Where to File for Divorce

Where to file for divorceLike any other state, you need to establish residency if you are seeking a divorce in that particular jurisdiction. If you wish to get divorced in New York, you have to meet the state’s residency requirements before filing in court. These requirements include any one of the following:

  1. You were married in New York and either you or your spouse has been a resident here for one continuous year immediately preceding initiation of the action for divorce.
  2. You and your spouse resided in New York as husband and wife and one of you was a New York resident when the divorce action commenced and has been a resident for a period of one continuous year immediately preceding the divorce action.
  3. The grounds for the divorce occurred in New York and either you or your spouse was a New York resident for at least one year before the divorce action commenced.
  4. Either you or your spouse was a resident of New York for a continuous period of 2- years immediately preceding the commencement of the divorce action.

You can file the divorce action in the court of whichever county either of you lives. It does not matter if either one of you is not a New York state resident for you to file for divorce here.

What are the Grounds for Divorce?

You have the option in New York of a no-fault divorce or one where you allege certain grounds and then have to prove them.

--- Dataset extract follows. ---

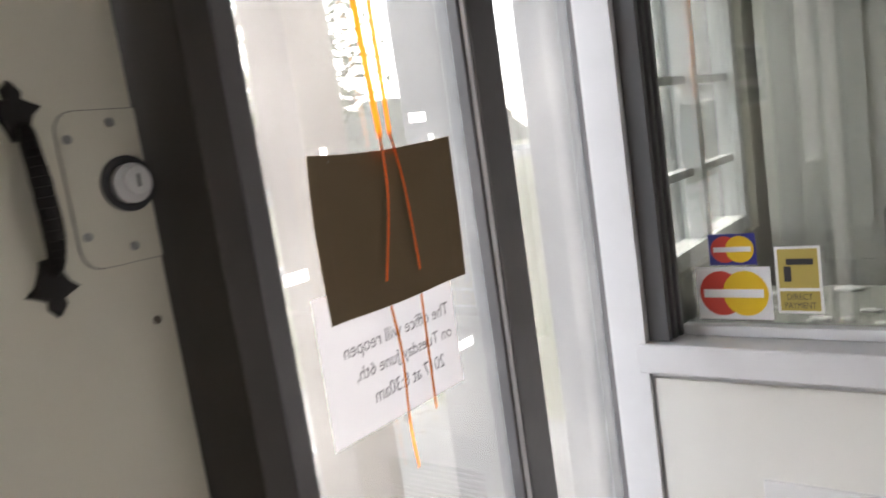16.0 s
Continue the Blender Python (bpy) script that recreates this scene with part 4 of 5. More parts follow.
def alarm_sticker(x, z):
    s = thing("window_sticker", "yellow warning sticker with black print on the pane", "sticker", (x, YG, z), group="yellow window stickers")
    part("label", plate(GM, x, x + 0.14, z, z + 0.068, 0.0006), "yellow", s)
    SM = wall_frame((0, YG + 0.0088, 0), "-y")
    letters("SMART", SM, x + 0.01, x + 0.078, z + 0.027, z + 0.043, "ink", s, bold=0.0006)
    part("bar", plate(SM, x + 0.008, x + 0.06, z + 0.052, z + 0.056, 0.0003), "ink", s)
    part("bar", plate(SM, x + 0.008, x + 0.08, z + 0.012, z + 0.016, 0.0003), "ink", s)
    for k in range(7):
        a = 6.2832 * k / 7 + 0.3
        part("leaf_mark", disc(SM, x + 0.108 + 0.012 * math.cos(a), z + 0.036 + 0.012 * math.sin(a), 0.008, 0.006, 0.0003, 7), "ink", s)
    return local(s)


alarm_sticker(0.306, 0.100)
alarm_sticker(2.80, 0.112)
yd = thing("round_sticker", "faded round yellow sticker on the pane", "sticker", (2.27, YG, 0.199))
part("label", disc(GM, 2.27, 0.199, 0.036, 0.034, 0.0006, 20), "cardyellow", yd)
local(yd)


def sheet(x0, x1, z0, z1, tilt, mat_name, name, label, y):
    t = thing(name, label, "paper", (x0, y, z0))
    bm = plate(wall_frame((0, y, 0), "-y"), x0, x1, z0, z1, 0.0005)
    bm.transform(Matrix.Translation((x0, 0, z1)) @ Matrix.Rotation(tilt, 4, "Y") @ Matrix.Translation((-x0, 0, -z1)))
    part("sheet", bm, mat_name, t)
    return t


nt_ = sheet(2.248, 2.545, 1.012, 1.22, 0.012, "sheet", "closing_notice", "white closing notice taped to the outside of the glass", YG + 0.009)
NP = wall_frame((0, YG + 0.0083, 0), "-y")
letters("The office will reopen", NP, 2.288, 2.528, 1.120, 1.146, "fadedink", nt_, mirror=True)
letters("on Tuesday June 6th,", NP, 2.305, 2.528, 1.083, 1.108, "fadedink", nt_, mirror=True)
letters("2017 at 8:30am", NP, 2.335, 2.500, 1.048, 1.069, "fadedink", nt_, mirror=True)
local(nt_)
kb = thing("brown_card", "sheet of curling brown card taped over the notice", "card", (2.268, YG, 1.18))
bm = bmesh.new()
grid = []
for i in range(13):
    u = i / 12
    grid.append([])
    for k in range(11):
        v = k / 10
        curl = 0.010 * (2 * u - 1) ** 4 + 0.006 * max(0, 2 * v - 1) ** 2 * abs(2 * u - 1)
        grid[-1].append(bm.verts.new((2.266 + 0.308 * u + 0.006 * math.sin(3.1 * v) * (1 if u > 0.5 else -0.4), YG + 0.0068 - curl, 1.180 + 0.224 * v - 0.006 * math.sin(3.14 * u))))
for a, b in zip(grid, grid[1:]):
    for k in range(10):
        bm.faces.new((a[k], b[k], b[k + 1], a[k + 1]))
bm.normal_update()
bmesh.ops.solidify(bm, geom=bm.faces[:], thickness=0.0006)
bmesh.ops.recalc_face_normals(bm, faces=bm.faces[:])
part("sheet", bm, "kraft", kb)
for x in (2.30, 2.535):
    part("tape_tab", plate(wall_frame((0, YG + 0.001, 0), "-y"), x, x + 0.012, 1.392, 1.412, 0.0005), "tape", kb, "small tab of clear tape")
local(kb)
tp = thing("tape_strip", "strip of clear-white tape holding the papers to the glass", "tape", (2.55, YG, 1.2), group="tape on the glass")
part("strip", plate(GM, 2.545, 2.585, 1.207, 1.222, 0.0005), "tape", tp)
local(tp)
for dx, dz in ((0.0, -0.15), (-0.335, 0.04), (-0.04, 0.225), (-0.17, 0.28)):
    copy_thing(tp, pose(2.55 + dx, YG, 1.2 + dz))
g = thing("graffiti", "two thin orange paint lines running down the entrance pane", "graffiti", (2.42, YG, 1.3), group="orange graffiti")
RM = wall_frame((0, YG - 0.002, 0), "-y")
stroke([(2.395, 1.95), (2.405, 1.63), (2.418, 1.42)], 0.012, RM, "backlit", g, "run")
stroke([(2.432, 1.95), (2.438, 1.63), (2.440, 1.42)], 0.009, RM, "backlit", g, "run")
stroke([(2.418, 1.42), (2.415, 1.33), (2.385, 1.215)], 0.006, RM, "run", g, "run")
stroke([(2.440, 1.42), (2.455, 1.34), (2.462, 1.215)], 0.006, RM, "run", g, "run")
stroke([(2.385, 1.175), (2.392, 1.10), (2.386, 1.0), (2.390, 0.93)], 0.005, RM, "backlit", g, "run")
stroke([(2.455, 1.175), (2.452, 1.08), (2.450, 1.0)], 0.005, RM, "backlit", g, "run")
local(g)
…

A no-fault divorce is much easier to file since all you do is allege that there has been an irretrievable breakdown of the marriage for 6-months.

You also have the option of alleging certain grounds. Spouses who do not want a divorce can fight it by disproving the grounds alleged, though in most cases a court will grant it nonetheless based on no-fault grounds.

Otherwise, the following 7 grounds or basis for a divorce include:

  1. Cruel and inhuman treatment: you have to allege certain acts of cruelty and when they occurred over the past 5-years of the marriage. The conduct must have been so severe that you reasonably believed you were in physical or mental danger and that living any longer with your spouse would be unsafe. This can be sexual, physical, verbal, emotional or economic abuse.
  2. Abandonment: either your spouse has left the home and not returned for at least one year or your spouse has said or strongly implied that he or she will no longer engage in sexual relations with you (constructive abandonment).
  3. Imprisonment: your spouse was imprisoned during the marriage and for at least 3 consecutive years. You can use this as grounds for up to 5-years after your spouse was released.
  4. Adultery: you need testimony from a third person to prove your spouse engaged in an adulterous relationship during the marriage.
  5. After a legal separation: if you signed a legal separation agreement with specific provisions included and lived apart for one year, you can allege this as a basis.
  6. After a judgment of separation: if the court granted a judgment of separation and you lived apart for one year, you can allege this as grounds for divorce.
  7. Irretrievable breakdown: allege that the irretrievable breakdown has been for at least 6-months. This is the no-fault basis.

If you are using no-fault, then all issues regarding marital property, custody, and support of the minor children will have to agree upon before the court will grant the divorce. All divorce actions are commenced in the Supreme Court of the particular county that has jurisdiction in your case.by filing your forms with the county clerk’s office. This is the state’s highest trial level court. It does not matter if your divorce is contested or not regarding which court to file in.

Foreign Divorce Decrees

If you received a divorce in a foreign country, you will want the New York courts to recognize it. In some cases, you and your spouse were married in a country which was not the domicile of either of you. To get a New York court to validate it, you must show:

  • You both received adequate notice
  • You or your spouse made a personal appearance in the court that had jurisdiction to render the divorce
  • The spouse who is not requesting the divorce made either a personal appearance in that foreign court or signed a document submitting to the court’s authority to terminate the marriage
  • Obtain a certified copy of the foreign divorce decree, have it authenticated in the US, and be sure to have a certified English translation of the decree if necessary

What if My Spouse is Not a US Citizen?

The rules for obtaining a divorce in New York are the same if your spouse is not a U.S. citizen. However, if your spouse is no longer in the US, you do have to follow the rules for service of process in that foreign country.

For the foreign divorce decree to be valid in a New York court, the service must be valid in the country where you are serving the divorce documents. Depending on the country, you may be able to serve your spouse by publication, by mail, or by use of a designated agent.

Also, if you are not a US citizen, you can still file for divorce in New York so long as the residency requirements are met. Your citizenship status is not relevant.

Do You Need a New York Lawyer to File for Divorce?

If your case is uncontested and there are no children or substantial marital assets, then most people can file without an attorney at all. However, you may still want to use an attorney to represent you to ensure all proper forms are used and completed and so your divorce agreement will be court-approved.

If you wish to use an attorney, he or she must be licensed in the State of New York to represent you in court.